Task details: Write out the listing below without alteration, omitting its pictures.

Provided data:
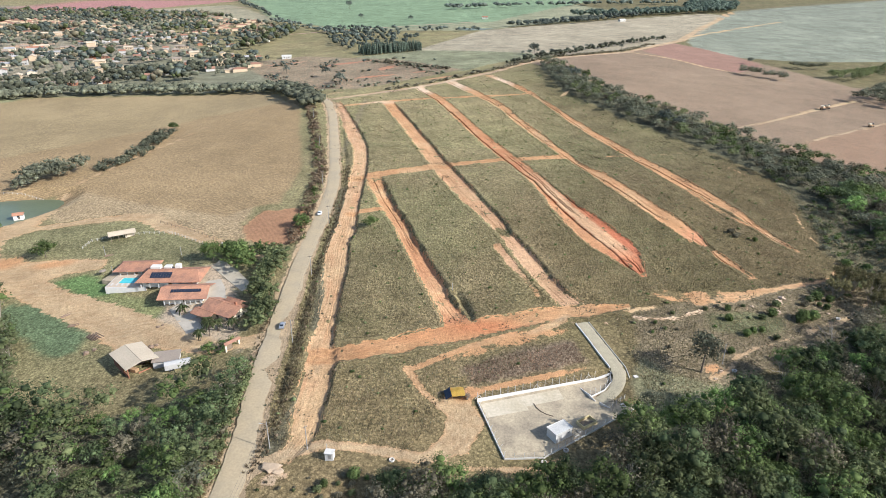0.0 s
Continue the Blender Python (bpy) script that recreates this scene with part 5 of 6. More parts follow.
def low_wall(bm, a, b, z, h0, h1, thick=0.2):
    """A wall from a to b whose height runs from h0 to h1."""
    dx, dy = b[0] - a[0], b[1] - a[1]
    ln = math.hypot(dx, dy)
    nx, ny = -dy / ln * thick / 2, dx / ln * thick / 2
    low = [(a[0] + nx, a[1] + ny), (a[0] - nx, a[1] - ny), (b[0] - nx, b[1] - ny), (b[0] + nx, b[1] + ny)]
    za, zb = z(*a), z(*b)
    bots = [bm.verts.new((x, y, (za if i < 2 else zb) - 0.4)) for i, (x, y) in enumerate(low)]
    tops = [bm.verts.new((x, y, za + h0 if i < 2 else zb + h1)) for i, (x, y) in enumerate(low)]
    bm.faces.new(tops)
    bm.faces.new(bots[::-1])
    for i in range(4):
        j = (i + 1) % 4
        bm.faces.new((bots[i], bots[j], tops[j], tops[i]))
    bmesh.ops.recalc_face_normals(bm, faces=bm.faces[:])


I4 = Matrix.Identity(4)
north = thing("boundary_wall", I4, "white retaining wall with concrete posts along the yard", "wall")
bm = BM()
low_wall(bm, (10.3, 153.2), (47.5, 163.4), yard_level, 1.15, 0.75, 0.22)
part("wall", bm, WHITE, north)
fence_run(north, (10.3, 153.5), (47.5, 163.7), lambda x, y: yard_level(x, y) + 1.0 - 0.4 * (x - 10.3) / 37, 2.45, 165)
for bx, by in ((28.6, 158.4), (45.3, 163.0), (10.6, 153.6)):
    bm = BM()
    for s in (-1, 1):
        z = yard_level(bx, by) + 0.9
        rod(bm, (bx + s * 1.0, by + s * 0.27, z), (bx, by, z + 1.3), 0.06, n=4)
    part("brace", bm, WHITE, north)
westf = thing("boundary_fence", I4, "white kerb with leaning concrete fence posts, yard's short side", "fence")
bm = BM()
low_wall(bm, (10.3, 153), (16.4, 130.7), yard_level, 0.55, 0.35, 0.22)
part("kerb", bm, WHITE, westf)
fence_run(westf, (10.2, 152.6), (16.3, 130.9), lambda x, y: yard_level(x, y) + 0.3, 2.4, 105)
southf = thing("boundary_fence", I4, "low concrete kerb and posts along the yard's lower side", "fence")
bm = BM()
low_wall(bm, (16.4, 130.7), (27, 131.2), yard_level, 0.25, 0.25)
low_wall(bm, (27, 131.2), (57, 150.6), yard_level, 0.25, 0.25)
low_wall(bm, (57, 150.6), (62.5, 154.6), yard_level, 0.35, 0.5)
part("kerb", bm, POST, southf)
fence_run(southf, (16.4, 130.7), (27, 131.2), lambda x, y: yard_level(x, y) + 0.1, 2.5, 0)
fence_run(southf, (27, 131.2), (52.5, 147.7), lambda x, y: yard_level(x, y) + 0.1, 2.5, 30)
eastf = thing("boundary_fence", I4, "curved white kerb with posts beside the paved ramp", "fence")
bm = BM()
low_wall(bm, (44.2, 155.0), (49.5, 158.3), yard_level, 0.45, 0.5)
low_wall(bm, (49.5, 158.3), (52.3, 162.0), yard_level, 0.5, 0.5)
low_wall(bm, (52.3, 162.0), (52.8, 165.2), yard_level, 0.5, 0.7)
low_wall(bm, (47.5, 163.4), (53.8, 166.2), yard_level, 0.6, 0.8)
part("kerb", bm, WHITE, eastf)
fence_run(eastf, (44.4, 155.1), (49.5, 158.3), lambda x, y: yard_level(x, y) + 0.3, 2.0, 200)
fence_run(eastf, (49.5, 158.3), (52.6, 164.6), lambda x, y: yard_level(x, y) + 0.3, 2.3, 240)
fence_run(eastf, (50.0, 151.0), (54.2, 154.0), lambda x, y: yard_level(x, y) + 0.1, 1.7, 30)
wing = thing("wing_wall", I4, "white triangular wing walls where the ramp meets the yard", "wall")
for a, b in (((42.2, 159.5), (44.4, 155.0)), ((44.0, 155.2), (45.6, 153.4)), ((46.3, 152.0), (49.2, 150.6))):
    bm = BM()
    low_wall(bm, a, b, yard_level, 0.12 if a[0] < 43 else 1.05, 0.9 if a[0] < 43 else 0.1)
    part("wall", bm, WHITE, wing)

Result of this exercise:
0.0 s
Continue the Blender Python (bpy) script that recreates this scene with part 5 of 6. More parts follow.
def low_wall(bm, a, b, z, h0, h1, thick=0.2):
    """A wall from a to b whose height runs from h0 to h1."""
    dx, dy = b[0] - a[0], b[1] - a[1]
    ln = math.hypot(dx, dy)
    nx, ny = -dy / ln * thick / 2, dx / ln * thick / 2
    low = [(a[0] + nx, a[1] + ny), (a[0] - nx, a[1] - ny), (b[0] - nx, b[1] - ny), (b[0] + nx, b[1] + ny)]
    za, zb = z(*a), z(*b)
    bots = [bm.verts.new((x, y, (za if i < 2 else zb) - 0.4)) for i, (x, y) in enumerate(low)]
    tops = [bm.verts.new((x, y, za + h0 if i < 2 else zb + h1)) for i, (x, y) in enumerate(low)]
    bm.faces.new(tops)
    bm.faces.new(bots[::-1])
    for i in range(4):
        j = (i + 1) % 4
        bm.faces.new((bots[i], bots[j], tops[j], tops[i]))
    bmesh.ops.recalc_face_normals(bm, faces=bm.faces[:])


I4 = Matrix.Identity(4)
north = thing("boundary_wall", I4, "white retaining wall with concrete posts along the yard", "wall")
bm = BM()
low_wall(bm, (10.3, 153.2), (47.5, 163.4), yard_level, 1.15, 0.75, 0.22)
part("wall", bm, WHITE, north)
fence_run(north, (10.3, 153.5), (47.5, 163.7), lambda x, y: yard_level(x, y) + 1.0 - 0.4 * (x - 10.3) / 37, 2.45, 165)
for bx, by in ((28.6, 158.4), (45.3, 163.0), (10.6, 153.6)):
    bm = BM()
    for s in (-1, 1):
        z = yard_level(bx, by) + 0.9
        rod(bm, (bx + s * 1.0, by + s * 0.27, z), (bx, by, z + 1.3), 0.06, n=4)
    part("brace", bm, WHITE, north)
westf = thing("boundary_fence", I4, "white kerb with leaning concrete fence posts, yard's short side", "fence")
bm = BM()
low_wall(bm, (10.3, 153), (16.4, 130.7), yard_level, 0.55, 0.35, 0.22)
part("kerb", bm, WHITE, westf)
fence_run(westf, (10.2, 152.6), (16.3, 130.9), lambda x, y: yard_level(x, y) + 0.3, 2.4, 105)
southf = thing("boundary_fence", I4, "low concrete kerb and posts along the yard's lower side", "fence")
bm = BM()
low_wall(bm, (16.4, 130.7), (27, 131.2), yard_level, 0.25, 0.25)
low_wall(bm, (27, 131.2), (57, 150.6), yard_level, 0.25, 0.25)
low_wall(bm, (57, 150.6), (62.5, 154.6), yard_level, 0.35, 0.5)
part("kerb", bm, POST, southf)
fence_run(southf, (16.4, 130.7), (27, 131.2), lambda x, y: yard_level(x, y) + 0.1, 2.5, 0)
fence_run(southf, (27, 131.2), (52.5, 147.7), lambda x, y: yard_level(x, y) + 0.1, 2.5, 30)
eastf = thing("boundary_fence", I4, "curved white kerb with posts beside the paved ramp", "fence")
bm = BM()
low_wall(bm, (44.2, 155.0), (49.5, 158.3), yard_level, 0.45, 0.5)
low_wall(bm, (49.5, 158.3), (52.3, 162.0), yard_level, 0.5, 0.5)
low_wall(bm, (52.3, 162.0), (52.8, 165.2), yard_level, 0.5, 0.7)
low_wall(bm, (47.5, 163.4), (53.8, 166.2), yard_level, 0.6, 0.8)
part("kerb", bm, WHITE, eastf)
fence_run(eastf, (44.4, 155.1), (49.5, 158.3), lambda x, y: yard_level(x, y) + 0.3, 2.0, 200)
fence_run(eastf, (49.5, 158.3), (52.6, 164.6), lambda x, y: yard_level(x, y) + 0.3, 2.3, 240)
fence_run(eastf, (50.0, 151.0), (54.2, 154.0), lambda x, y: yard_level(x, y) + 0.1, 1.7, 30)
wing = thing("wing_wall", I4, "white triangular wing walls where the ramp meets the yard", "wall")
for a, b in (((42.2, 159.5), (44.4, 155.0)), ((44.0, 155.2), (45.6, 153.4)), ((46.3, 152.0), (49.2, 150.6))):
    bm = BM()
    low_wall(bm, a, b, yard_level, 0.12 if a[0] < 43 else 1.05, 0.9 if a[0] < 43 else 0.1)
    part("wall", bm, WHITE, wing)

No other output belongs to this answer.